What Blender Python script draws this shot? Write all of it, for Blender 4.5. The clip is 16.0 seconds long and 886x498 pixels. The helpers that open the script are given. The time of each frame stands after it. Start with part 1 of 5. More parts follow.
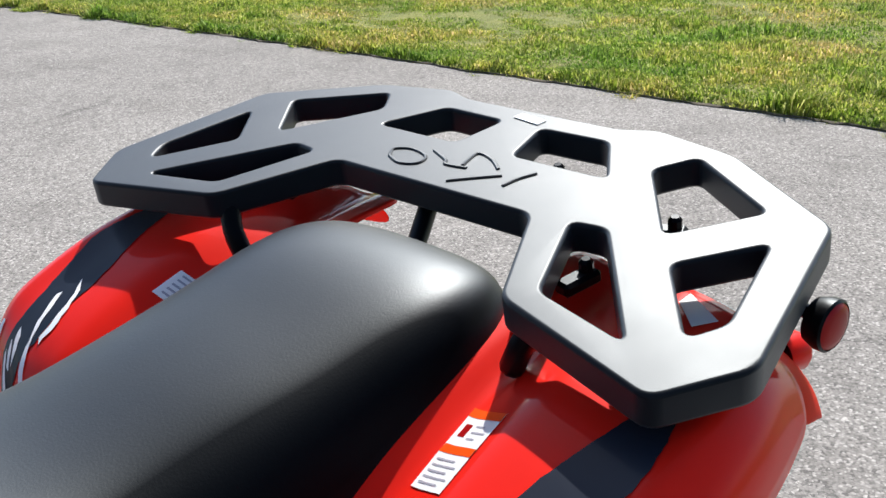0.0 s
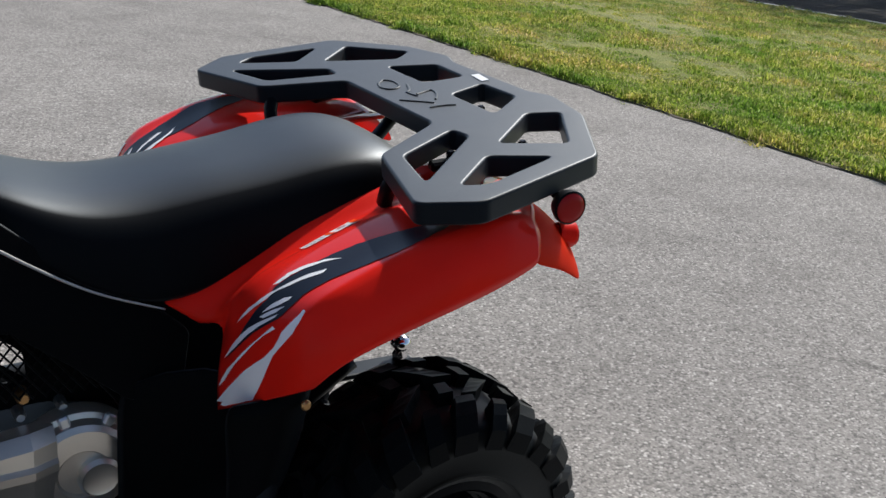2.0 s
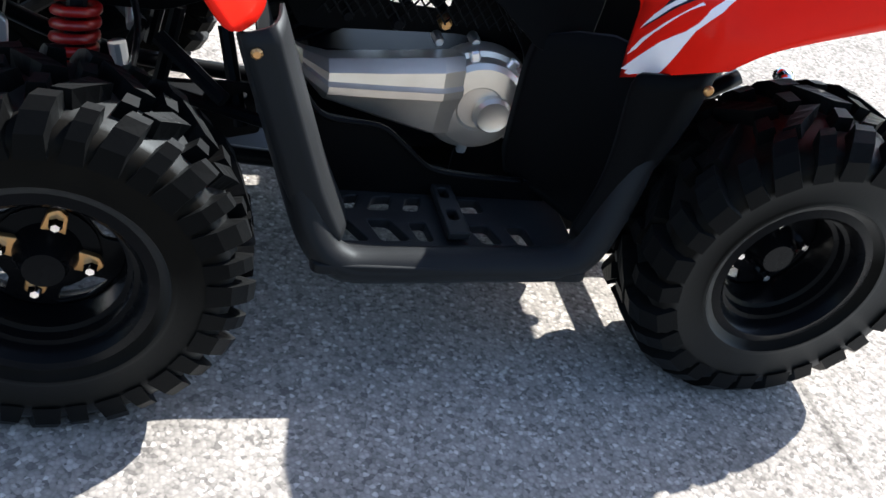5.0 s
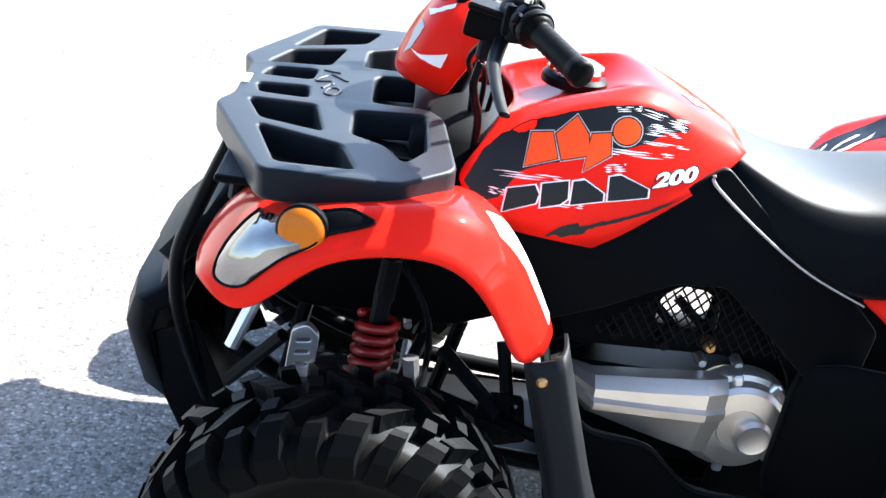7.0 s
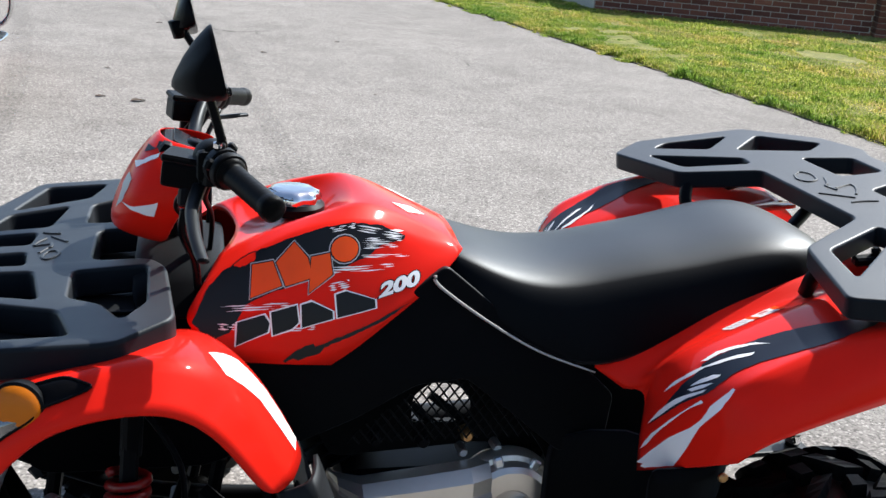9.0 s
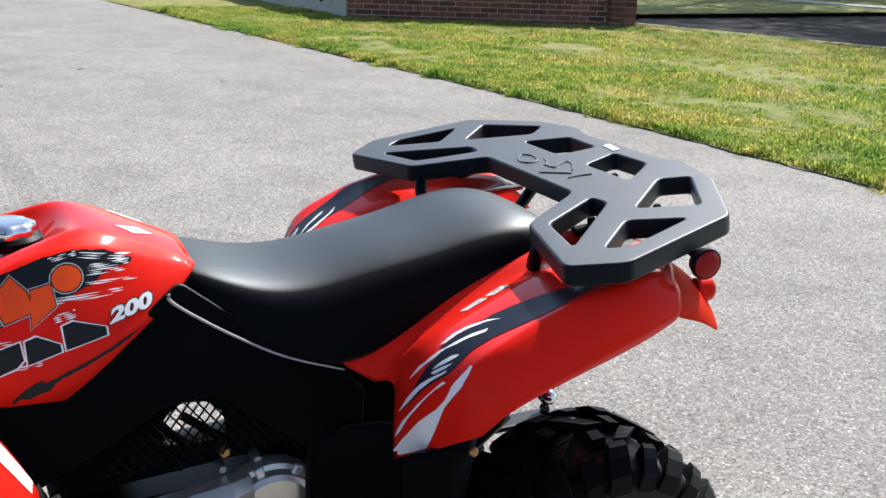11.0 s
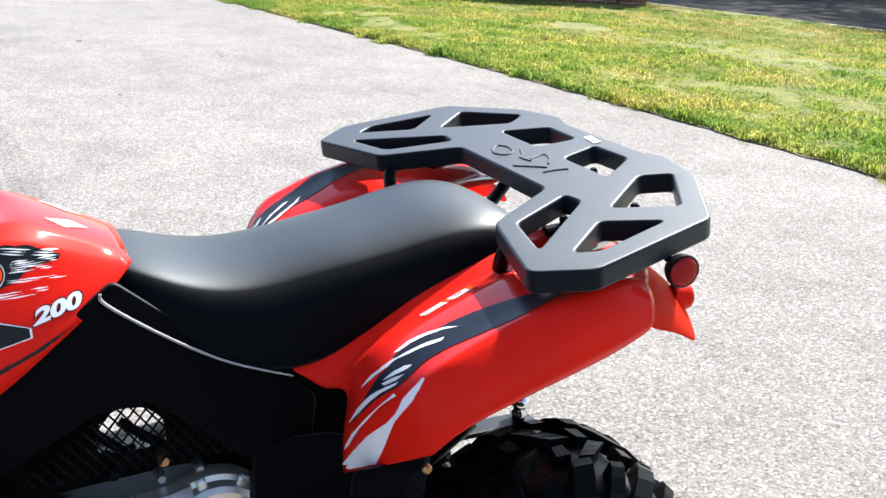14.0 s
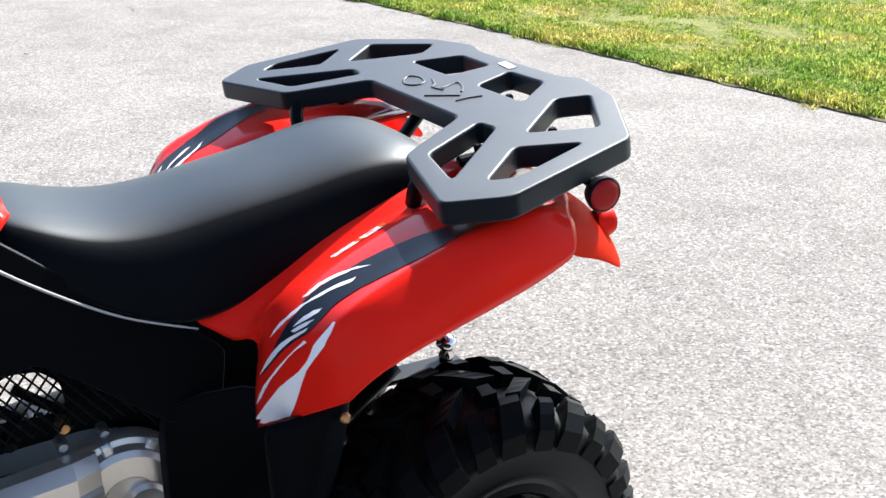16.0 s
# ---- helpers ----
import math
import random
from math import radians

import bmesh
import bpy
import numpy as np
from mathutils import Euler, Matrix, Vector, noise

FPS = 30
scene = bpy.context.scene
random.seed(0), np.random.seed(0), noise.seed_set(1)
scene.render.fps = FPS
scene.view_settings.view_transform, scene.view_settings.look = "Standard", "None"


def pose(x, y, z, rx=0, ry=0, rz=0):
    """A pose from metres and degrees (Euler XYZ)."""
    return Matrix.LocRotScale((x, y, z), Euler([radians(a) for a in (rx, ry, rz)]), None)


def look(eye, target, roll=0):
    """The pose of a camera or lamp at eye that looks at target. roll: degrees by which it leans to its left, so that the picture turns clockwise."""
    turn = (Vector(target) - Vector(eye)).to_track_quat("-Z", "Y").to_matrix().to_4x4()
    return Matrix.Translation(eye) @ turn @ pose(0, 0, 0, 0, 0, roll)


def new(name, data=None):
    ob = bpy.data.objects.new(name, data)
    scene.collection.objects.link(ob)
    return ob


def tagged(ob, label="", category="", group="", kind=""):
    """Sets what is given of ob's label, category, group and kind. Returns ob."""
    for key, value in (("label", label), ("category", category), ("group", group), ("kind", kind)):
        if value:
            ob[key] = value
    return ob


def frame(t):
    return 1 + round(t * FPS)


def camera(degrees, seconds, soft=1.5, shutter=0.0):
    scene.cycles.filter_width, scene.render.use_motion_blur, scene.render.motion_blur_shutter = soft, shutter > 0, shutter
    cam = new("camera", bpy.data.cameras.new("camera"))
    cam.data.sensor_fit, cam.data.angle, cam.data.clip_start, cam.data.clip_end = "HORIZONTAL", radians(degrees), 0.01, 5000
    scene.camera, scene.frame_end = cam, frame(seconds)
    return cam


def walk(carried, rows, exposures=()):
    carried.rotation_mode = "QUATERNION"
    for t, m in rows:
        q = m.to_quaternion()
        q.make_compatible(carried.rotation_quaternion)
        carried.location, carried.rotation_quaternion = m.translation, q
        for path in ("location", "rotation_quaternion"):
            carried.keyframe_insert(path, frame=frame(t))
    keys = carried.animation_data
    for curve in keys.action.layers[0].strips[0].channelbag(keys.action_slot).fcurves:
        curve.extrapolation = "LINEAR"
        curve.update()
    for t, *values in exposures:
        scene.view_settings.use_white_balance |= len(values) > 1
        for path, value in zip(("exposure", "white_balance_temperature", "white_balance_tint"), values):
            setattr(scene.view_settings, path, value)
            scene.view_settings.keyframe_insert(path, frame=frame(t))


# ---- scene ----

* * *

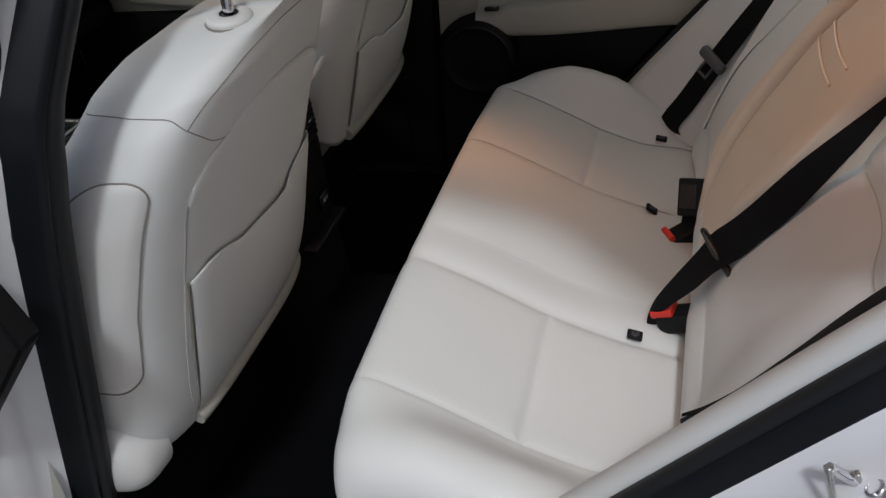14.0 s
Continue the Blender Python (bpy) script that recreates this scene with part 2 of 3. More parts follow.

Exercise
Above are lines of data; state how many of them contain the word "location", with no other output.

Full response
2